THE REQUEST. Repeat the data that follows, word for word, without the images.

INFORMATION PROVIDED.
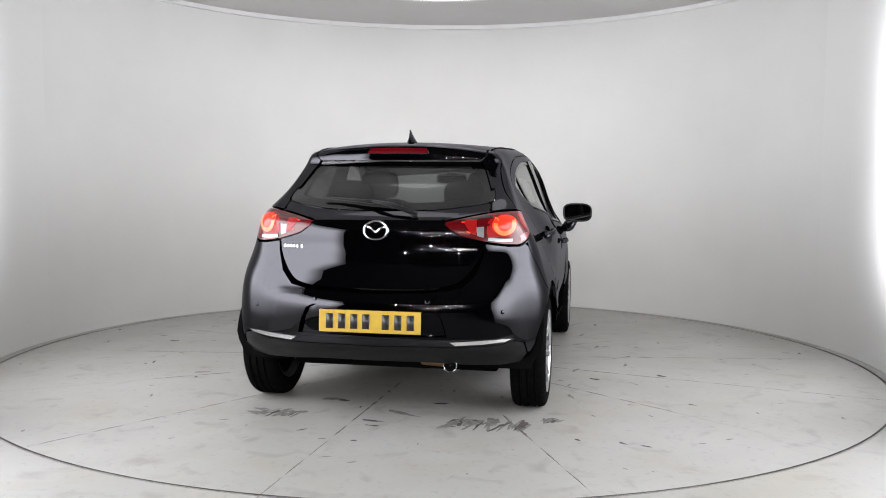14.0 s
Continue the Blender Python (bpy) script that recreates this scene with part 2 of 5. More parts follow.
def ring_sheet(name, r_in, half, mat, z=0.0, n=128, kind="structure", label=""):
    """A square sheet with a round hole."""
    bm = bmesh.new()
    inner, outer = [], []
    for i in range(n):
        w = 2 * math.pi * i / n
        c, s = math.cos(w), math.sin(w)
        inner.append(bm.verts.new((r_in * c, r_in * s, z)))
        k = half / max(abs(c), abs(s))
        outer.append(bm.verts.new((k * c, k * s, z)))
    mids = [bm.verts.new((v.co.normalized() * (r_in + 1.5)) + Vector((0, 0, 0))) for v in inner]
    for p, q in ((inner, mids), (mids, outer)):
        for i in range(n):
            j = (i + 1) % n
            bm.faces.new((p[i], q[i], q[j], p[j]))
    ob = part(name, bm, mat, None, label, False)
    return tagged(ob, label=label, kind=kind)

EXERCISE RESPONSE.
14.0 s
Continue the Blender Python (bpy) script that recreates this scene with part 2 of 5. More parts follow.
def ring_sheet(name, r_in, half, mat, z=0.0, n=128, kind="structure", label=""):
    """A square sheet with a round hole."""
    bm = bmesh.new()
    inner, outer = [], []
    for i in range(n):
        w = 2 * math.pi * i / n
        c, s = math.cos(w), math.sin(w)
        inner.append(bm.verts.new((r_in * c, r_in * s, z)))
        k = half / max(abs(c), abs(s))
        outer.append(bm.verts.new((k * c, k * s, z)))
    mids = [bm.verts.new((v.co.normalized() * (r_in + 1.5)) + Vector((0, 0, 0))) for v in inner]
    for p, q in ((inner, mids), (mids, outer)):
        for i in range(n):
            j = (i + 1) % n
            bm.faces.new((p[i], q[i], q[j], p[j]))
    ob = part(name, bm, mat, None, label, False)
    return tagged(ob, label=label, kind=kind)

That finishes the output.